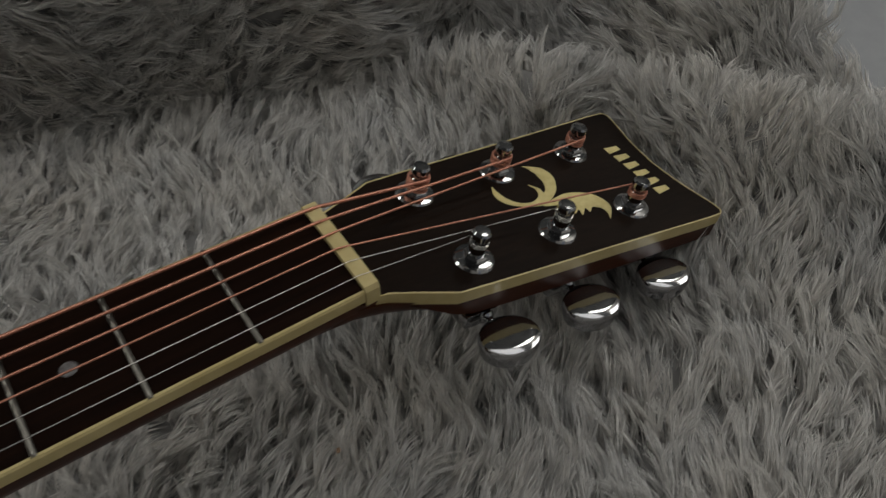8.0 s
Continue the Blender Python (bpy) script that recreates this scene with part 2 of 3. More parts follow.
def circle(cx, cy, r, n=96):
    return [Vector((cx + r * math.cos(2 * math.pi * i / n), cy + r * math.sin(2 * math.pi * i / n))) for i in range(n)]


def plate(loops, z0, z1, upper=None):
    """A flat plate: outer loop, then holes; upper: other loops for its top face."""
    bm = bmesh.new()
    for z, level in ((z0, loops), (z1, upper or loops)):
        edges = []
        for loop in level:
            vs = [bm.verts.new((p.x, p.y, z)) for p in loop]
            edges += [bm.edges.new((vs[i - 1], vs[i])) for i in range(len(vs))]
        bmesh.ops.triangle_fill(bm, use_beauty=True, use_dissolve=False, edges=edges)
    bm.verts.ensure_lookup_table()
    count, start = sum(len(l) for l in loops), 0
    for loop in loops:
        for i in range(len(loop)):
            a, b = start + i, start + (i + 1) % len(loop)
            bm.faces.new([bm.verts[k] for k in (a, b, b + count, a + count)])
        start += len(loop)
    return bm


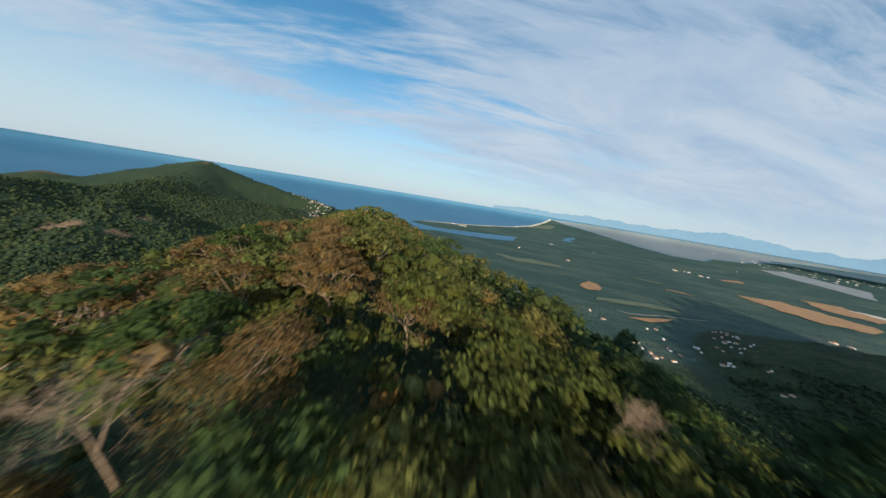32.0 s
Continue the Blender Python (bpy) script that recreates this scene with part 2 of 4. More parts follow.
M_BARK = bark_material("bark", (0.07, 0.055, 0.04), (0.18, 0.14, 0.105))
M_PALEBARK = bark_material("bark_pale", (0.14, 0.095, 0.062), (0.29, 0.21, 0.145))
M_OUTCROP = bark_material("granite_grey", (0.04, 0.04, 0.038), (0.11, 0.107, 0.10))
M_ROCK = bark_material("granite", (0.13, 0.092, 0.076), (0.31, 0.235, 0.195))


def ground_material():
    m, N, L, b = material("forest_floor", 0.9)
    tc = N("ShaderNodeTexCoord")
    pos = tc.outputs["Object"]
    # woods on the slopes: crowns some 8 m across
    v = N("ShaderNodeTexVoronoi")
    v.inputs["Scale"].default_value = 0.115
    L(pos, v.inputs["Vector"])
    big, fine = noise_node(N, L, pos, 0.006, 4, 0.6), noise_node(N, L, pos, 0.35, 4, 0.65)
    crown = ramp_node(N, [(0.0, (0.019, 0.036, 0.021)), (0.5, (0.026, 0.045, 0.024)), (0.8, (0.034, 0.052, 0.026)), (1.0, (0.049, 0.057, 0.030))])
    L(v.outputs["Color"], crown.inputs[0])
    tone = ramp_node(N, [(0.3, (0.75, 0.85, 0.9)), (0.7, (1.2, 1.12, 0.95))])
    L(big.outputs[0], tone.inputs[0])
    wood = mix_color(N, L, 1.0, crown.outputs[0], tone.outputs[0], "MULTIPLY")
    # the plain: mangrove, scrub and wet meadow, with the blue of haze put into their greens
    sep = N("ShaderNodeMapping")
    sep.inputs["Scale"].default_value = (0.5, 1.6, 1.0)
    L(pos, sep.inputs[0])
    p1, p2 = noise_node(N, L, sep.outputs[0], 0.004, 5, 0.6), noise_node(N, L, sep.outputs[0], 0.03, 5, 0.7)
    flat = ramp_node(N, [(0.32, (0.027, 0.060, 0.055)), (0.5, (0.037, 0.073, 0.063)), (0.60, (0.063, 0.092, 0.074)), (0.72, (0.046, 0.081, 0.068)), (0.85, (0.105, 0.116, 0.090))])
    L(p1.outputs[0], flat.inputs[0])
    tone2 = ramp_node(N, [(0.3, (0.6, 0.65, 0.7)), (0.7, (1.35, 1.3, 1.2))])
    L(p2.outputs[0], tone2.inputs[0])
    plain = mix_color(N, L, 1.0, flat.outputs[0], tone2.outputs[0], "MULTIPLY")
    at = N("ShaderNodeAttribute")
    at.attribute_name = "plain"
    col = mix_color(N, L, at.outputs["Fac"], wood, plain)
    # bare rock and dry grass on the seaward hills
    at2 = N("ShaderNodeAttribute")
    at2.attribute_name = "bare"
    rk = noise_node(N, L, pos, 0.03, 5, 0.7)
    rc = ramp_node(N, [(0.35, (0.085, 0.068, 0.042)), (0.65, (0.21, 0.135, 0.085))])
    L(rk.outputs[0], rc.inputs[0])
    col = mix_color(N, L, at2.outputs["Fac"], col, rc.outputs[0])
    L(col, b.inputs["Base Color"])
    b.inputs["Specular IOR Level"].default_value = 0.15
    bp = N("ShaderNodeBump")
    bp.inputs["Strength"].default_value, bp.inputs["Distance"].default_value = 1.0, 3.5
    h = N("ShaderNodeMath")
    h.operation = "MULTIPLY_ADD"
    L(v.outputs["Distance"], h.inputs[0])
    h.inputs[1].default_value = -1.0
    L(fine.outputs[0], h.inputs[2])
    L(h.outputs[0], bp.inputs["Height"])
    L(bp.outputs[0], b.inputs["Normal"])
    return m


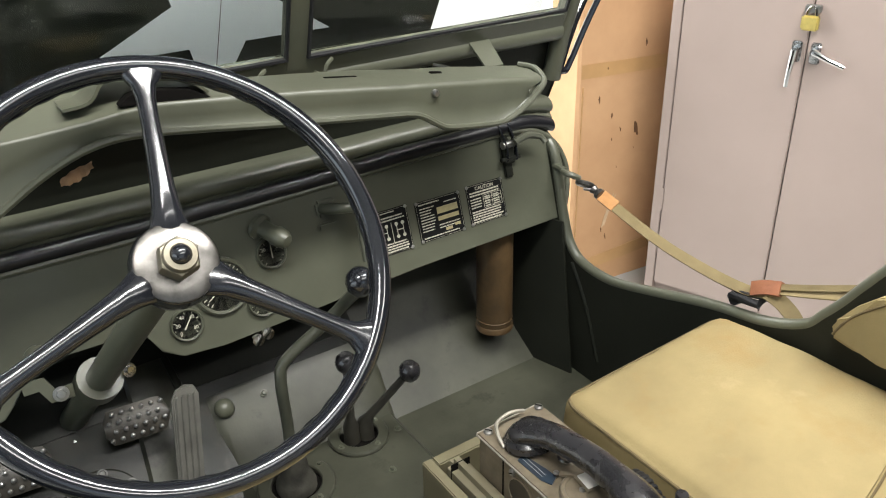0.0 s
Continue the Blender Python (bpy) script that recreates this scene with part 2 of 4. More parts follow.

..........

◆ **REQUIREMENT**
Write every record out again exactly; no pictures belong in the copy.

◆ **OUTPUT OF THE TASK**
8.0 s
Continue the Blender Python (bpy) script that recreates this scene with part 2 of 3. More parts follow.
def circle(cx, cy, r, n=96):
    return [Vector((cx + r * math.cos(2 * math.pi * i / n), cy + r * math.sin(2 * math.pi * i / n))) for i in range(n)]


def plate(loops, z0, z1, upper=None):
    """A flat plate: outer loop, then holes; upper: other loops for its top face."""
    bm = bmesh.new()
    for z, level in ((z0, loops), (z1, upper or loops)):
        edges = []
        for loop in level:
            vs = [bm.verts.new((p.x, p.y, z)) for p in loop]
            edges += [bm.edges.new((vs[i - 1], vs[i])) for i in range(len(vs))]
        bmesh.ops.triangle_fill(bm, use_beauty=True, use_dissolve=False, edges=edges)
    bm.verts.ensure_lookup_table()
    count, start = sum(len(l) for l in loops), 0
    for loop in loops:
        for i in range(len(loop)):
            a, b = start + i, start + (i + 1) % len(loop)
            bm.faces.new([bm.verts[k] for k in (a, b, b + count, a + count)])
        start += len(loop)
    return bm


32.0 s
Continue the Blender Python (bpy) script that recreates this scene with part 2 of 4. More parts follow.
M_BARK = bark_material("bark", (0.07, 0.055, 0.04), (0.18, 0.14, 0.105))
M_PALEBARK = bark_material("bark_pale", (0.14, 0.095, 0.062), (0.29, 0.21, 0.145))
M_OUTCROP = bark_material("granite_grey", (0.04, 0.04, 0.038), (0.11, 0.107, 0.10))
M_ROCK = bark_material("granite", (0.13, 0.092, 0.076), (0.31, 0.235, 0.195))


def ground_material():
    m, N, L, b = material("forest_floor", 0.9)
    tc = N("ShaderNodeTexCoord")
    pos = tc.outputs["Object"]
    # woods on the slopes: crowns some 8 m across
    v = N("ShaderNodeTexVoronoi")
    v.inputs["Scale"].default_value = 0.115
    L(pos, v.inputs["Vector"])
    big, fine = noise_node(N, L, pos, 0.006, 4, 0.6), noise_node(N, L, pos, 0.35, 4, 0.65)
    crown = ramp_node(N, [(0.0, (0.019, 0.036, 0.021)), (0.5, (0.026, 0.045, 0.024)), (0.8, (0.034, 0.052, 0.026)), (1.0, (0.049, 0.057, 0.030))])
    L(v.outputs["Color"], crown.inputs[0])
    tone = ramp_node(N, [(0.3, (0.75, 0.85, 0.9)), (0.7, (1.2, 1.12, 0.95))])
    L(big.outputs[0], tone.inputs[0])
    wood = mix_color(N, L, 1.0, crown.outputs[0], tone.outputs[0], "MULTIPLY")
    # the plain: mangrove, scrub and wet meadow, with the blue of haze put into their greens
    sep = N("ShaderNodeMapping")
    sep.inputs["Scale"].default_value = (0.5, 1.6, 1.0)
    L(pos, sep.inputs[0])
    p1, p2 = noise_node(N, L, sep.outputs[0], 0.004, 5, 0.6), noise_node(N, L, sep.outputs[0], 0.03, 5, 0.7)
    flat = ramp_node(N, [(0.32, (0.027, 0.060, 0.055)), (0.5, (0.037, 0.073, 0.063)), (0.60, (0.063, 0.092, 0.074)), (0.72, (0.046, 0.081, 0.068)), (0.85, (0.105, 0.116, 0.090))])
    L(p1.outputs[0], flat.inputs[0])
    tone2 = ramp_node(N, [(0.3, (0.6, 0.65, 0.7)), (0.7, (1.35, 1.3, 1.2))])
    L(p2.outputs[0], tone2.inputs[0])
    plain = mix_color(N, L, 1.0, flat.outputs[0], tone2.outputs[0], "MULTIPLY")
    at = N("ShaderNodeAttribute")
    at.attribute_name = "plain"
    col = mix_color(N, L, at.outputs["Fac"], wood, plain)
    # bare rock and dry grass on the seaward hills
    at2 = N("ShaderNodeAttribute")
    at2.attribute_name = "bare"
    rk = noise_node(N, L, pos, 0.03, 5, 0.7)
    rc = ramp_node(N, [(0.35, (0.085, 0.068, 0.042)), (0.65, (0.21, 0.135, 0.085))])
    L(rk.outputs[0], rc.inputs[0])
    col = mix_color(N, L, at2.outputs["Fac"], col, rc.outputs[0])
    L(col, b.inputs["Base Color"])
    b.inputs["Specular IOR Level"].default_value = 0.15
    bp = N("ShaderNodeBump")
    bp.inputs["Strength"].default_value, bp.inputs["Distance"].default_value = 1.0, 3.5
    h = N("ShaderNodeMath")
    h.operation = "MULTIPLY_ADD"
    L(v.outputs["Distance"], h.inputs[0])
    h.inputs[1].default_value = -1.0
    L(fine.outputs[0], h.inputs[2])
    L(h.outputs[0], bp.inputs["Height"])
    L(bp.outputs[0], b.inputs["Normal"])
    return m


0.0 s
Continue the Blender Python (bpy) script that recreates this scene with part 2 of 4. More parts follow.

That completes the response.